ATHENS – New Greek Prime Minister and Radical Left SYRIZA leader Alexis Tsipras’ vow to end austerity, stop privatizations and take control of the country’s banks has seen the gains the institutions made in share sales last year wiped out with $11.4 billion of losses in three days.
Coupled with a near-run record withdrawal of deposits in the run-up to the Jan. 25 elections, along with nearly 80 billion euros in bad loans created when austerity ordered by international lenders left many Greeks unable to pay credit cards, bank loans and mortgages, Greek banks are teetering.
While Tsipiras has said he wants to strike a balance between reversing big pay cuts, tax hikes, slashed pensions and worker firings ordered by the Troika of the European Union-International Monetary Fund-European Central Bank (EU-IMF-ECB) and seek debt relief while staying in the Eurozone, the markets and investors are telling another story.
The nation’s stocks and bonds slumped and the Athens Stock Exchange Index fell 15 percent in three days while bond yields, the interest that would have to be paid on borrowing, has soared to 2012 levels when the country was in the midst of a crushing economic crisis and as it was just beginning to recover.
While bankers tried to maintain before the election, even as billions of euros were being withdrawn, that they had everything under control, an unidentified source told Bloomberg that the amounts being yanked out by frightened investors – there were charges during the campaign from the New Democracy Conservatives of former Premier Antonis Samaras that SYRIZA would seek to confiscate deposits – soared almost beyond control.
The losses took Greek stocks down 48 percent since a high in March of last year despite nearly 50 billion euros in recapitalization funds shot into the banks from 240 billion euros ($272 billion) in two bailouts from the Troika.
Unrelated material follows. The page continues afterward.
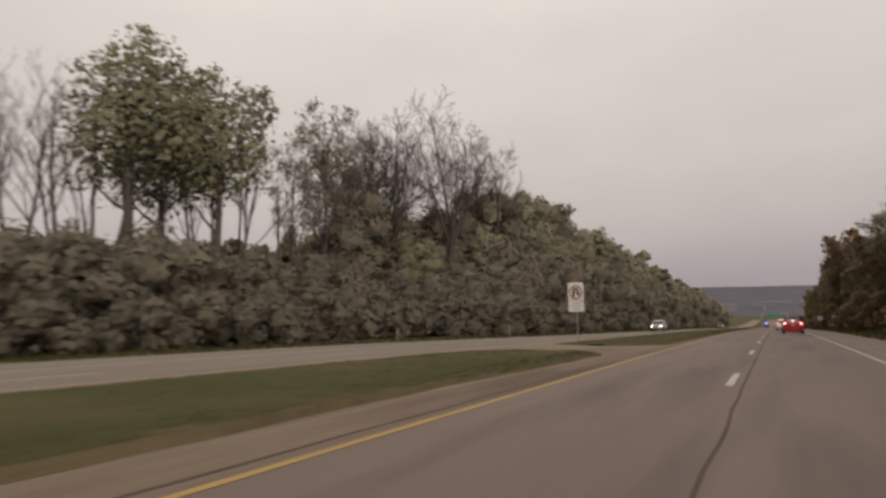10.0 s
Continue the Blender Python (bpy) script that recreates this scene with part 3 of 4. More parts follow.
# ---- lamp posts ----
def lamp_post(x, y, height, reach, label):
    z0 = float(land(x, y))
    root = thing("street_lamp", pose(x, y, z0), label, "street lamp", "tall lamps at the junction")
    part("base", tube_mesh("base", [(0, 0, -0.1), (0, 0, 0.35), (0, 0, 0.4)], [0.38, 0.38, 0.33], 12, CONCRETE), CONCRETE, root, "round concrete footing")
    bend = [(0.0, 0, 0.4), (0.02, 0, height * 0.35), (0.12, 0, height * 0.7), (0.30, 0, height - 1.4), (0.55, 0, height - 0.55), (1.05, 0, height - 0.08), (1.7, 0, height + 0.06)]
    part("pole", tube_mesh("pole", bend, [0.17, 0.15, 0.125, 0.11, 0.10, 0.095, 0.09], 10, STEEL), STEEL, root)
    part("arm", tube_mesh("arm", [(1.6, 0, height + 0.06), (reach * 0.6, 0, height + 0.06), (reach, 0, height + 0.0)], [0.085, 0.07, 0.055], 8, STEEL), STEEL, root)
    bm = bmesh.new()
    add_box(bm, (reach + 0.3, 0, height + 0.01), (0.95, 0.36, 0.17), 0.06)
    head = part("lamp_head", bm, STEEL, root, "flat grey luminaire")
    part("lens", box((reach + 0.38, 0, height - 0.085), (0.5, 0.26, 0.03), 0.008), GLASS, head)
    part("hatch", box((0, -0.17, 0.95), (0.16, 0.05, 0.35), 0.01), STEEL, root)


lamp_post(-33.7, 199.7, 19.2, 5.9, "tall grey curved steel lamp post beside the side road")
lamp_post(-27.8, 245.5, 17.5, 5.9, "tall grey curved steel lamp post before bare trees")
blade = thing("street_sign", pose(-26.7, 244.7, float(land(-26.7, 244.7)), 0, 0, 12), "narrow grey blade sign on a thin steel post", "traffic sign")
part("post", box((0, 0, 1.85), (0.06, 0.06, 3.7), 0.01), STEEL, blade)
part("panel", box((0.25, -0.045, 3.6), (0.9, 0.02, 0.2), 0.006), STEEL, blade)
part("bracket", box((0, -0.02, 3.6), (0.1, 0.05, 0.12), 0.01), STEEL, blade)


def utility_pole(x, y, height, arms, label):
    root = thing("utility_pole", pose(x, y, float(land(x, y)) - 0.2), label, "utility pole", "wooden utility poles by the woods")
    part("pole", tube_mesh("pole", [(0, 0, 0), (0.02, 0, height * 0.5), (0, 0, height)], [0.19, 0.165, 0.135], 9, WOOD), WOOD, root)
    for k in range(arms):
        z = height - 0.35 - k * 1.35
        arm = part("crossarm", box((0, -0.16, z), (2.5 - 0.25 * k, 0.11, 0.14), 0.02), WOOD, root)
        for s in (-1.1, -0.45, 0.45, 1.1):
            part("insulator", tube_mesh("insulator", [(s * (1 - 0.1 * k), -0.16, z + 0.06), (s * (1 - 0.1 * k), -0.16, z + 0.14), (s * (1 - 0.1 * k), -0.16, z + 0.24)], [0.03, 0.055, 0.03], 6, RUBBER), RUBBER, arm)
    if arms == 0:
        part("cap", tube_mesh("cap", [(0, 0, height - 0.05), (0, 0, height + 0.06)], [0.16, 0.12], 9, STEEL), STEEL, root, "grey metal pole cap")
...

Piraeus Bank trades at less than 1 percent of its 2007 share price and Alpha Bank has lost 97 percent since its high that year. National Bank of Greece, valued at about 23 billion euros ($26 billion) in 2007, has now a market capitalization of 3 billion euros.
The figures were compiled by the Bloomberg news agency which said the flurry of losses essentially eliminated the $11.5 billion raised in additional share sales in 2014 as the banks were still trying to recover from 74 percent losses investors were hit with by a previous PASOK Socialist administration which was the first to fall into line under the Troika.
Almost as soon as Tsipras said he would confront the Troika and demand new terms, including the possibility of walking away from more than half the debt, new fears emerged about an exit from the Eurozone – a so-called Grexit – and worries that a default could even topple the financial bloc and rattle markets from Wall Street to Tokyo.
Almost as soon as he took office, Tsipras’ plan to radically change Greece’s deal with the Troika, and as some of his ministers were readying to stop privatizations begun by Samaras, such as in Piraeus harbor and the country’s electrical system Public Power Corporation (PPC), banks began bleeding losses and there was a record 44 percent sell-off in the Greek stock market.
“Tsipras is not at all pro-market, but the government owns a big chunk of shares in the major banks,” Vassilis Patikis, head of global markets at Piraeus Bank, told Bloomberg.
“Although they have no voting rights, there’s a fear that the new government will try to regain these rights and control the banks. That possibility is really hitting sentiment. It’s not nationalization, but it’s pretty close,” he said.
The government-owned Hellenic Financial Stability Fund, created in 2010, is the biggest shareholder in Greece’s four largest banks.
Greek lenders face “risks of a potential change of management,” Maria Kanellopoulou, an analyst at Euroxx Securities in Athens told the news agency.
Despite all that, Deputy Prime Minister Yannis Dragasakis said the new government “will respect the rights of private investors in Greek banks” and will meet with Eurobank’s biggest shareholders on Jan. 30.